Imagine if every time someone noticed two factors that tend to follow each other, they began to cry ‘causation!’ You might have people believing that just because the numerals of a clock climb as the day becomes lighter, that the clock causes the change of the day. If observing the clock and the day outside were all the consideration they ever gave it, the clock might seem to control the day. However, you need merely to reset the clock to see that this action has no effect on the day outside, and the theory is broken. The further investigation that this quote begs would disprove the idea of causation between these two, and the correlation as well, for that matter. Further investigation would reveal that it was the passage of time itself which lead the clock to move (when properly set
and the days to turn.
Returning to the point, this phrase doesn’t mean (in my opinion) that two factors are not related, but merely that correlation alone isn’t enough to reach a satisfactory conclusion about the matter.
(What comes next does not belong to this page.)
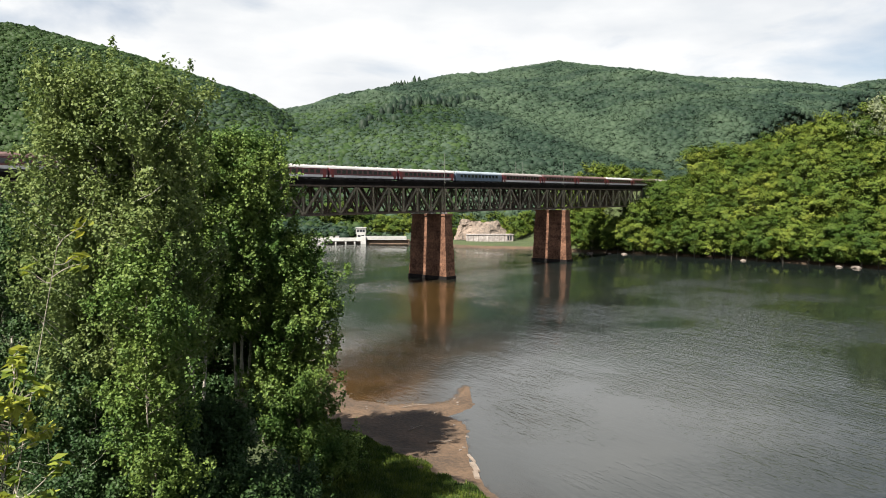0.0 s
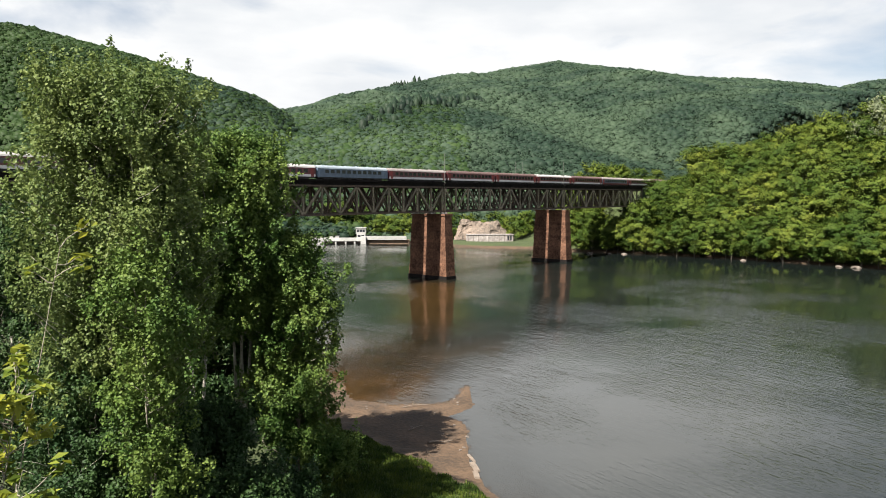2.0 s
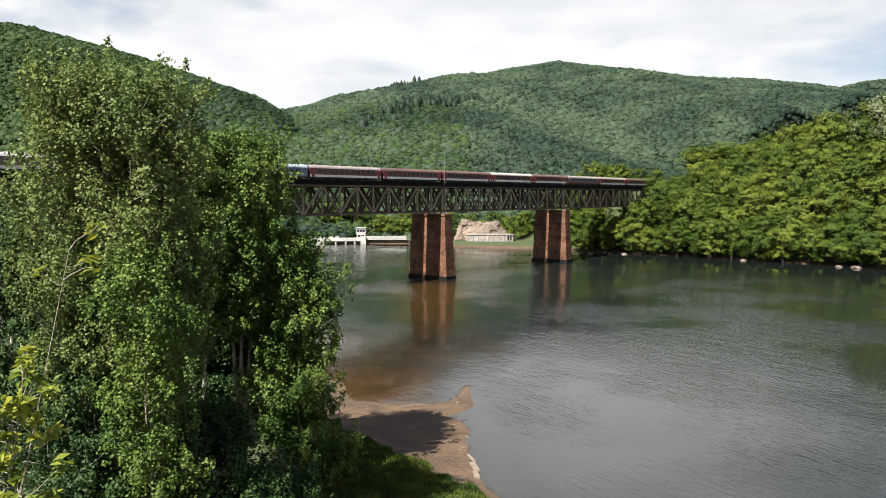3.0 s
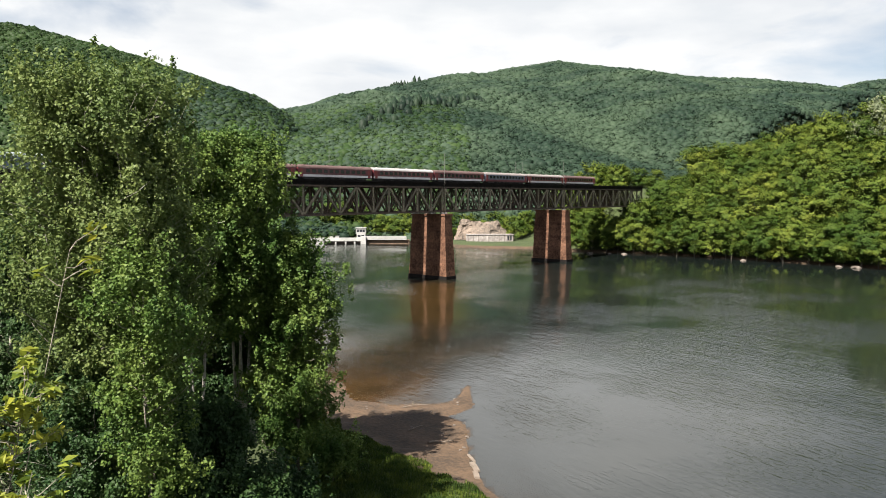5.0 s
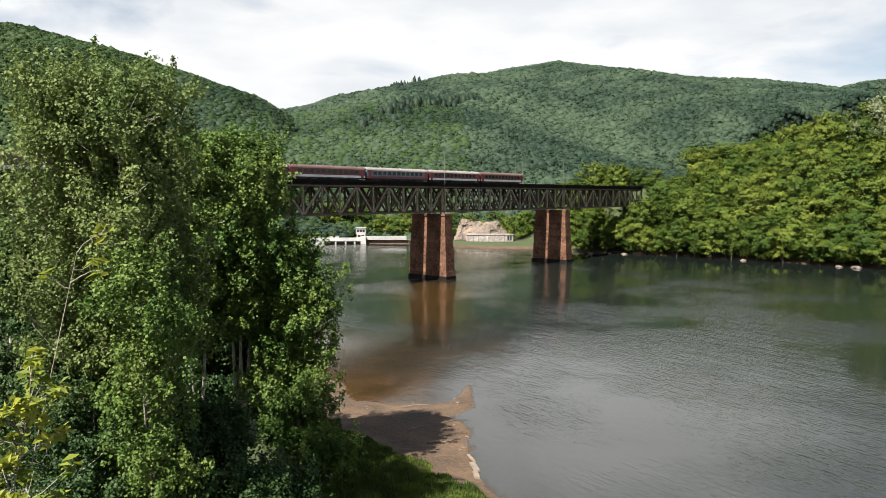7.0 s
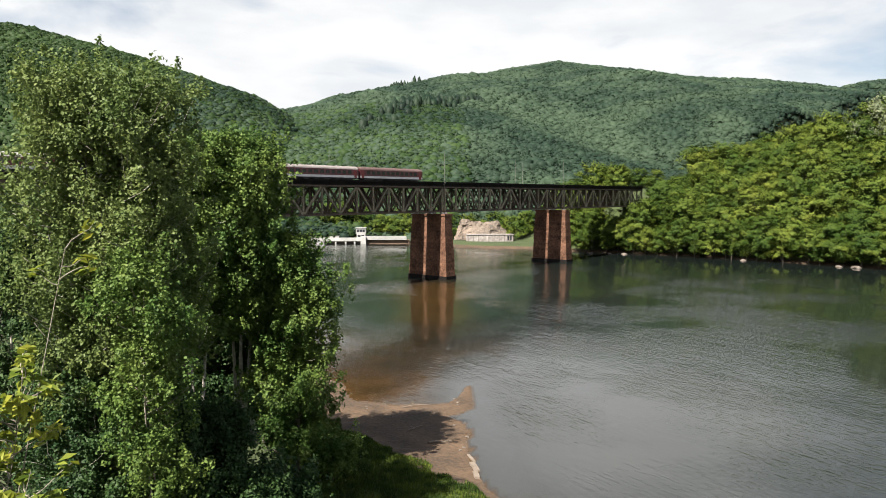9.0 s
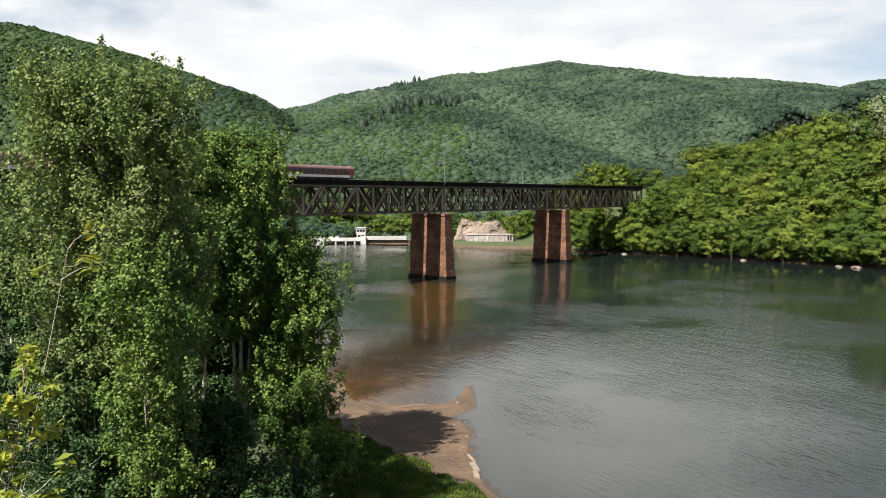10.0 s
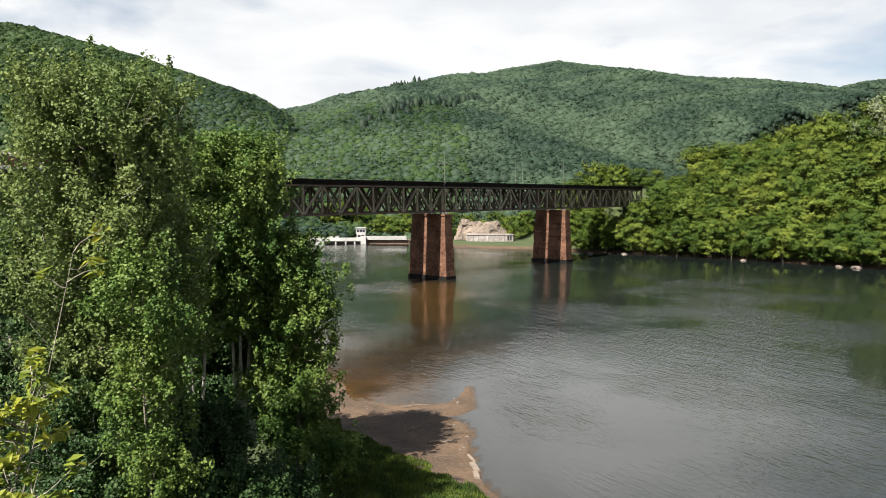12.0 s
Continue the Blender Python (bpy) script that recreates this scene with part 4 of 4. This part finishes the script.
build_forests()
build_bridge()
for k in range(-1, 2):
    build_pier(k)
for s, o in ((0.6, 0.2), (-36, 11.5), (12 * PANEL, 0.2), (57, 11.5), (62, 11.5)):
    build_mast(s, o, 9.5)
train, coaches = build_train()
build_dam()
build_dam_fittings()
build_quarry()
bank_count = build_bank_trees()
near_trees = build_near_trees()
build_undergrowth()
build_pale_tree()
build_grass()
build_shore_clutter()
saplings = [build_sapling((-5.1, 7.0, 19.6), (-3.82, 7.0, 25.2), 0.93, 4, 71, 6), build_sapling((-4.7, 6.6, 19.8), (-4.05, 6.6, 24.1), 0.70, 26, 72), build_sapling((-4.3, 6.3, 19.9), (-3.85, 6.3, 23.2), 0.72, 16, 73)]


def motions():
    # the breeze drives the ripples slowly along the lake
    walk(water, [(float(t), pose(-0.5 + 0.085 * t, 0.2 - 0.035 * t, 0)) for t in range(0, 13, 2)])
    # the first coach of the row starts three coaches ahead of the boundary at -44.1 m, and all run left at 28 m/s, a little unevenly
    ease = (-0.4, -0.3, -1.0, -1.8, -2.1, -2.1, -1.5, -1.3, -0.8, -0.4, -0.1, 0.0, 0.0)
    rows = []
    for t in range(13):
        s = -45.3 - 4 * COACH - 27.9 * t + ease[t]
        rows.append((float(t), pose(*rail_point(s, 2.3, RAIL_Z), 0, 0, RAIL_TURN)))
    walk(train, rows)
    # wind in the trees: the tall poplar leans most
    gusts = ((0.0, 0.9), (1.5, 0.8), (2.5, 0.5), (4.0, -0.3), (5.5, -0.75), (6.5, -0.85), (8.0, -0.4), (9.5, -0.1), (10.5, 0.0), (11.2, -0.5), (12.0, -0.95))
    for k, (tree, x, y, g) in enumerate(near_trees):
        much = 1.0 if k == 0 else 0.28
        walk(tree, [(t, pose(x, y, g, 0.25 * much * math.sin(t * 2.1 + k), much * (w + 0.15 * math.sin(t * 3.0 + k * 1.7)), 0)) for t, w in gusts])
    for k, shoot in enumerate(saplings):
        m = shoot.matrix_basis.copy()
        walk(shoot, [(t, m @ pose(0, 0, 0, 0.6 * math.sin(t * 2.3 + k), 1.0 - 1.1 * w + 0.4 * math.sin(t * 3.1 + k), 0)) for t, w in gusts])


motions()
Other evidence is needed before a conclusion should be made. When used in the wrong way, I can see how it could turn into undue criticism, but, I also think it serves a good point in asking people to think twice about a given example, rather than take what could merely be coincidence as fact.
February 14th, 2008 at 12:18 am
I don’t mind educating the public. I mind unbalanced views of evidence. To say what’s bad about evidence without also saying what’s good is misleading. Which is bad education.